Where an interim examiner, or an examiner, believes that it may be necessary or appropriate that he or his staff exceed the relatively narrow role granted to an examiner by the Companies (Amendment) Act 1990 an order under section 9 of that Act should be sought, unless the examiner and his solicitors are content to engage in this additional work on a pro bono basis.

Decision on rates of remuneration

In Missford, the court also examined the rates of remuneration claimed by the interim examiner in respect of his time and that of his staff.

Noting that the charge out rate sought by the interim examiner had not been altered since 2007, the judge applied the reductions imposed by the State in respect of the fees paid for criminal advocacy, being two reductions of 8% each and applied a blanket reduction of 16 % to the rates sought.

In Marino Ltd, the court, while noting that it would not be appropriate to impose a single fixed hourly rate, as larger firms, with higher overheads and more experienced personnel may be able to complete work more efficiently than smaller firms, held that it was not appropriate to countenance a very wide disparity in the rates of remuneration payable to examiners.

The court proceeded to fix the hourly rate of remuneration for the examiner at €375.00 per hour, (exactly the same rate fixed in Missford) with correspondingly lower rates for members of the examiner’s staff.

Finally in ESG Reinsurance Ireland Limited, a case concerning an administrator appointed to an insurer, the court, noting the parallels between examinership and administration and referring to the judgments in Missford and in Marino held that it would allow a partner rate of €375 per hour.

The court further held that it saw no reason to allow a higher level of remuneration in respect of the legal advisors to the administrator than to the administrator himself and fixed the partner rate in respect of the solicitors for the examiner at €375 per hour.

It further indicated that it would only make an order in respect of on-going invoicing to 30 September 2011, citing the possibility of further downward pressure on professional fees.

Comment on this thread of decisions

The courts will impose what they consider to be appropriate fees in all court monitored/controlled insolvency processes.
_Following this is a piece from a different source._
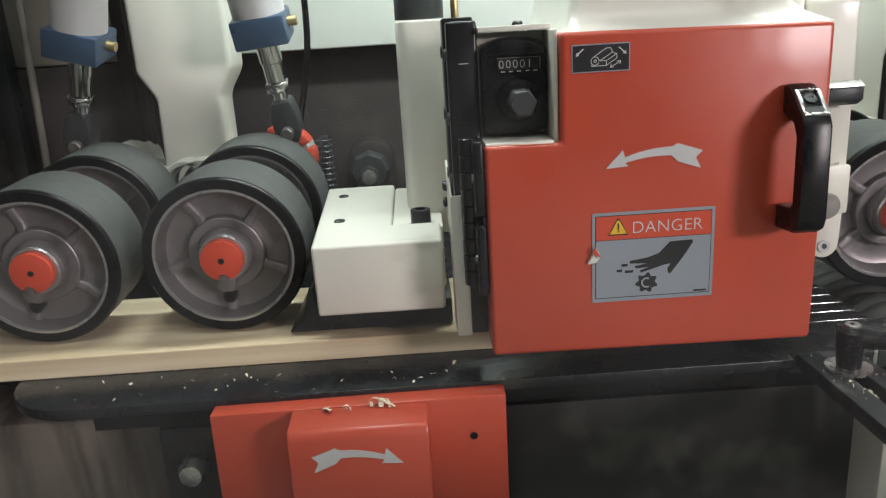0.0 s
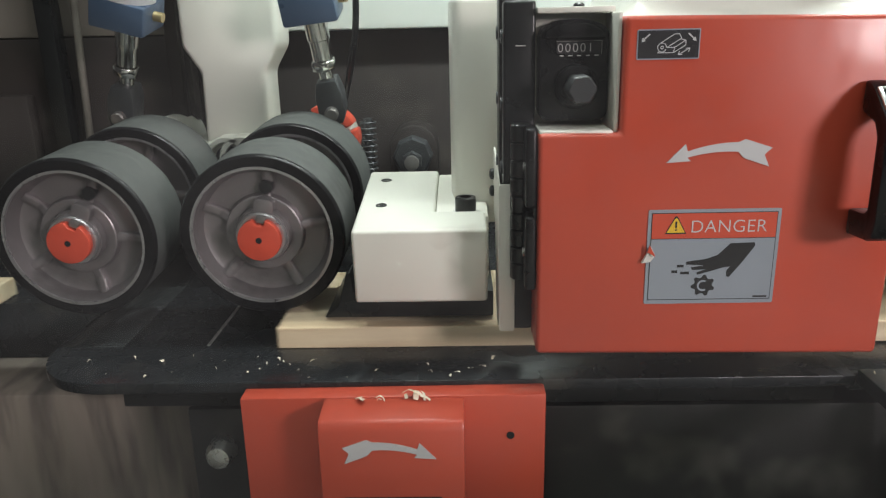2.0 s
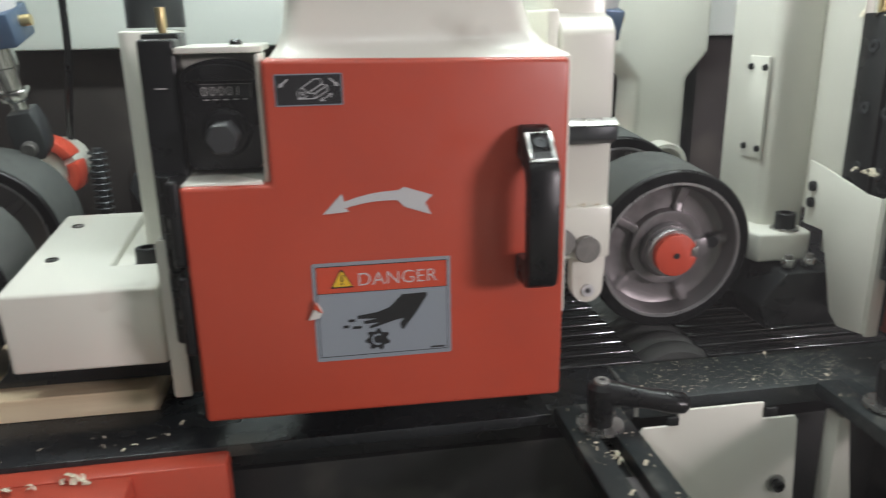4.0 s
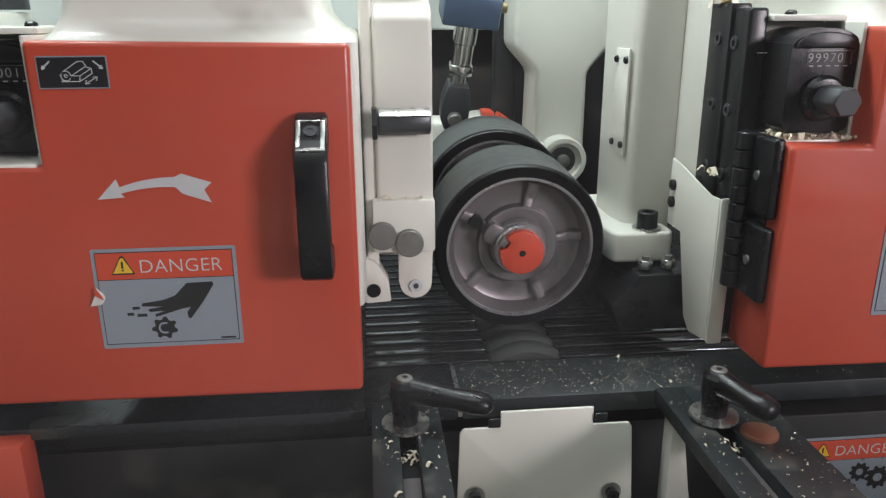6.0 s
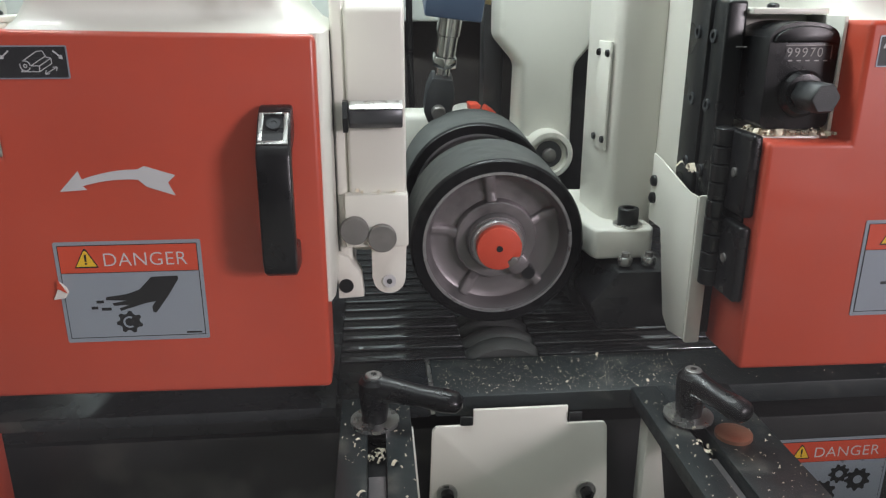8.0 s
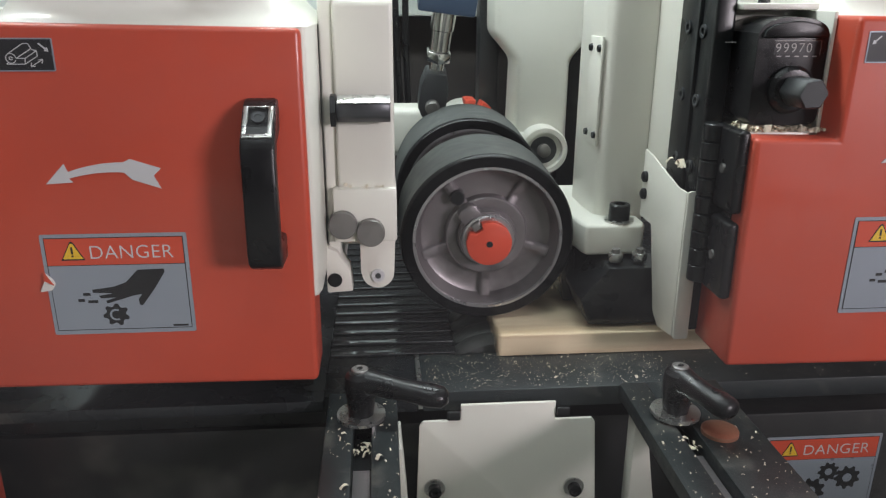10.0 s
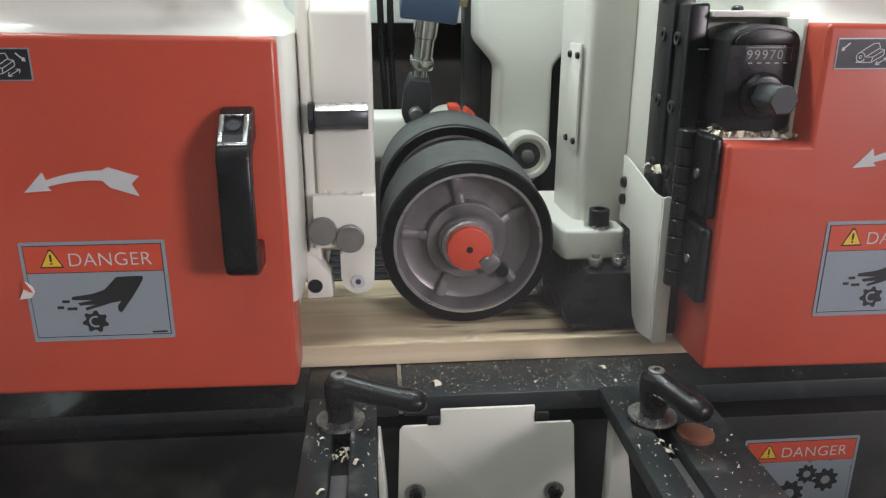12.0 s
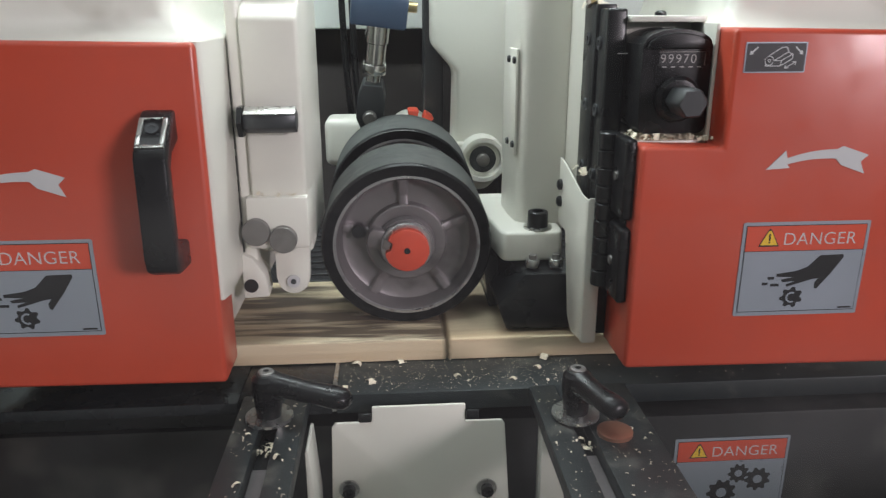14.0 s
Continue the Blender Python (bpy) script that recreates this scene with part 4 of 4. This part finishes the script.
# ---- what moves ----
def throw(ob, t0, span, x, y, size, k):
    """A shaving waits inside the second cover, flies out in an arc and comes to rest."""
    start, end = Vector((0.50, 0.07, BED + 0.002)), Vector((x, y, BED + 0.0005))
    rows = [(0.0, pose(*start, 0, 0, 30 * k)), (t0, pose(*start, 0, 0, 30 * k))]
    n = 6
    for i in range(1, n + 1):
        w = i / n
        p = start.lerp(end, w)
        rows.append((t0 + span * w, pose(p.x, p.y - 0.05 * math.sin(w * math.pi), p.z + (0.05 + 0.01 * (k % 4)) * math.sin(w * math.pi), 60 * i * (1 - w), 40 * i * (1 - w), 30 * k + 20 * i)))
    rows.append((14.0, rows[-1][1]))
    walk(ob, rows)


def spin(wheel, hub_x, marks):
    """Keys the wheel's turn; marks: seconds and degrees, clockwise from the front."""
    rows, t = [], 0.0
    while t < 14.001:
        for (a, p), (b, q) in zip(marks, marks[1:]):
            if a <= t <= b:
                rows.append((t, pose(hub_x, 0.11, SPIN_Z, 4.0) @ pose(0, 0, 0, 0, p + (q - p) * (t - a) / (b - a), 0)))
                break
        t = round(t + 0.2, 3)
    walk(wheel, rows)


def slide(ob, marks):
    """Keys a board along the bed; marks: seconds and the x of its left end."""
    rows, t = [], 0.0
    while t < 14.001:
        for (a, p), (b, q) in zip(marks, marks[1:]):
            if a <= t <= b:
                rows.append((t, pose(p + (q - p) * (t - a) / (b - a), 0.080, BED)))
                break
        t = round(t + 0.1, 3)
    walk(ob, rows)


def motions():
    spin(wheel_b, -0.2925, ((0.0, 184), (0.5, 322), (1.5, 593), (2.0, 728), (3.0, 1000), (4.2, 1328), (14.0, 3980)))
    spin(wheel_a, -0.452, ((0.0, 199), (0.5, 337), (1.5, 606), (2.0, 743), (3.0, 1015), (4.2, 1343), (14.0, 3995)))
    spin(wheel_c, 0.293, ((0.0, 15), (6.5, 1884), (7.5, 2160), (11.0, 3117), (12.5, 3501), (14.0, 3885)))
    for k, (ob, row) in enumerate(zip(chips, THROWS)):
        throw(ob, *row, k)
    slide(board_a, ((0.0, -0.825), (5.7, -2.706), (14.0, -2.706)))
    slide(board_b, ((0.0, 0.382), (2.0, -0.280), (4.0, -0.945), (6.5, -1.795), (14.0, -1.795)))
    slide(board_c, ((0.0, 1.45), (6.4, 1.45), (14.0, -0.978)))
    slide(board_d, ((0.0, 2.754), (6.4, 2.754), (14.0, 0.326)))


motions()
While there has been no recent decision related to fees in compulsory liquidations, there is no reason to believe that they will be exempt from this process.

The court appears to have fixed a ceiling on the remuneration of partners, in large firms with experienced staff, in accountancy and law firms, in respect of insolvency work, where the fees fall for consideration by the court, at €375 per hour absent special circumstances.

The content of this article is provided for information purposes only and does not constitute legal or other advice.